High-Tide Line (Wrack Line) The primary zone. Due to small tide range, the "wrack line" is often a broad, fuzzy zone of scattered debris, not a single line. Focus on depressions and sloughs where organic material (seaweed, grass) collects. A sharp, distinct line of debris at the very limit of the last high tide. This is your first stop on a falling tide. It's freshly deposited and often holds the best, most recent finds before they get buried. Current season's best: Junonia shells, alphabet cones, lightning whelks, colorful sponges, recent sea glass.
Mid-Tide / Swash Zone The constantly wet, churning area where waves break. Productive but dangerous during rising tide. Best combed during the falling tide as the water recedes, exposing new ground. A wide, active zone that only exists during the mid-tide window (approx. 3 hours before/after low tide). This is where the active sorting happens. Sand dollars, starfish, live (but often beached) bivalves, olive shells, recent shark teeth.
Low-Tide / Exposed Bottom May reveal extensive tidal flats and shallow pools, especially near passes. Excellent for finding species that live just offshore. Only fully exposed at absolute low tide , especially during spring tides (new/full moon). Reveals sandbars, troughs, and sometimes near-shore wrecks. Large, intact shells (like horse conchs), coral heads, shipwreck ballast stones, sometimes artifacts.

The Golden Rule: Tide + Wind + Swell = Your Real Map

The printed tide chart is just the skeleton. The muscle and skin are the current conditions.

  • Wind is King: An onshore wind (blowing from sea to land) pushes debris up the beach, making the high-tide line more productive than predicted. An offshore wind does the opposite, pulling the wrack line down toward the water. Always adjust your target zone based on today's wind.
  • Swell Matters: A long-period ground swell (from a distant storm) moves more sand and debris than a short, choppy local wind wave. A big swell can completely obliterate yesterday's productive zones and create brand new ones.
  • The "Windward" Side is Key: On any given day, the side of a groin, jetty, or point that faces the prevailing wind and wave direction will be the accumulation zone. If the wind is from the south, comb the north side of structures.

Florida-Specific Seasonal & Event Mapping

  • Spring (Mar-May): "Junonia Season" on the Gulf Coast, especially after strong southerly winds. Map the high-tide line on Gulf beaches from Naples to the Keys post-storm.
  • Summer (Jun-Aug): Calmer seas, but afternoon thunderstorms create localized, intense runoff that can wash new material into tidal creeks and onto nearby beaches. Check inlet mouths and creek outlets after heavy rain.
  • Fall (Sep-Nov): Peak hurricane season.

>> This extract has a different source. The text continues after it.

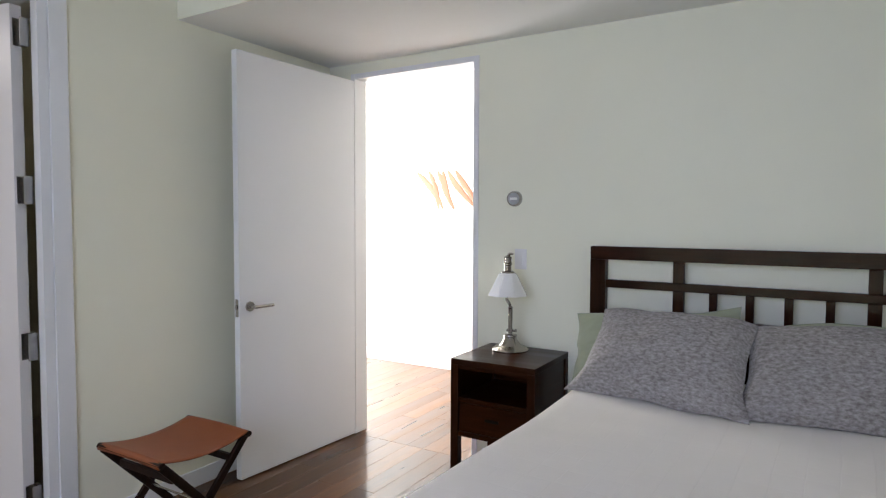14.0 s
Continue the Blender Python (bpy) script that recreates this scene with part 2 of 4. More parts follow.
def thing(name, at, label, category, rz=0, group="", kind=""):
    ob = new(name)
    ob.empty_display_size = 0.1
    ob.matrix_world = pose(*at, 0, 0, rz)
    return tagged(ob, label, category, group, kind)


def add_box(bm, x0, x1, y0, y1, z0, z1, bevel=0.0):
    r = bmesh.ops.create_cube(bm, size=1)
    vs = r["verts"]
    for v in vs:
        v.co = Vector(((x0 + x1) / 2 + v.co.x * (x1 - x0), (y0 + y1) / 2 + v.co.y * (y1 - y0), (z0 + z1) / 2 + v.co.z * (z1 - z0)))
    if bevel:
        es = list({e for v in vs for e in v.link_edges})
        bmesh.ops.bevel(bm, geom=es, offset=bevel, segments=2, affect="EDGES", profile=0.6)
    return bm


def box(name, ext, mat, parent=None, bevel=0.003, label=""):
    return finish(name, add_box(bmesh.new(), *ext, bevel), mat, parent, label)


def structure(name, ext, mat, label, category="wall", bevel=0.0):
    return tagged(box(name, ext, mat, None, bevel), label, category, kind="structure")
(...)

This is your big event mapping window. After a storm passes and it's safe, head immediately to the supratidal zone and the bases of dunes . This is when the ocean's deep floor gets stirred. You may find deep-water coral, rare gastropods, and older, heavier sea glass.
  • Winter (Dec-Feb): Strong cold fronts bring nor'easters on the Atlantic and strong "blue northers" on the Gulf. These create the best high-tide line scouring on the Atlantic. Map the high-tide line for shark teeth and dense, old wrack lines from Jacksonville to Miami.

Ethical & Legal Mapping: Know Your Boundaries

Your map must include protected zones.

  • National Seashores (Canaveral, Gulf Islands): Often prohibit collecting any shells, coral, or sea glass. Know the rules.
  • State & County Parks: Many have specific limits (e.g., only two live shells per person, no collecting of sand dollars or sea fans).
  • Critical Wildlife Areas: Avoid nesting sites for sea turtles and shorebirds, especially dunes and the high-tide zone during breeding season (spring/summer).
  • The "Living" Rule: Never take a live animal (except for certain regulated species like oysters with a license). A live sand dollar or sea urchin will die and is illegal to take in most areas. If it's attached to a rock, leave it.

The Final Layer: Your Personal, Evolving Map

The ultimate strategy is to pick one or two beaches and become their expert. Visit them at different tides, in different winds, after different weather. Use your notebook to build a mental model.

  • Mark "The Junonia Spot": That specific depression 200 yards south of the red pavilion that yields after a south wind.
  • Note "The Shark Tooth Trench": The narrow, deep trough that appears only at a -0.5 foot tide during a northeast swell.
  • Identify "The Glass Beach": The area near the old pier where the waves focus, constantly tumbling and frosting glass.

This personal, hyper-local knowledge---forged from repeated, observant visits---is the real treasure map. The printed tide chart gets you to the beach. Your understanding of how that specific stretch of sand reacts to the moon, wind, and swell is what gets you the find. So pick your coast, study the charts, watch the wind, and start drawing your own map. The treasures are waiting in the zones you learn to read.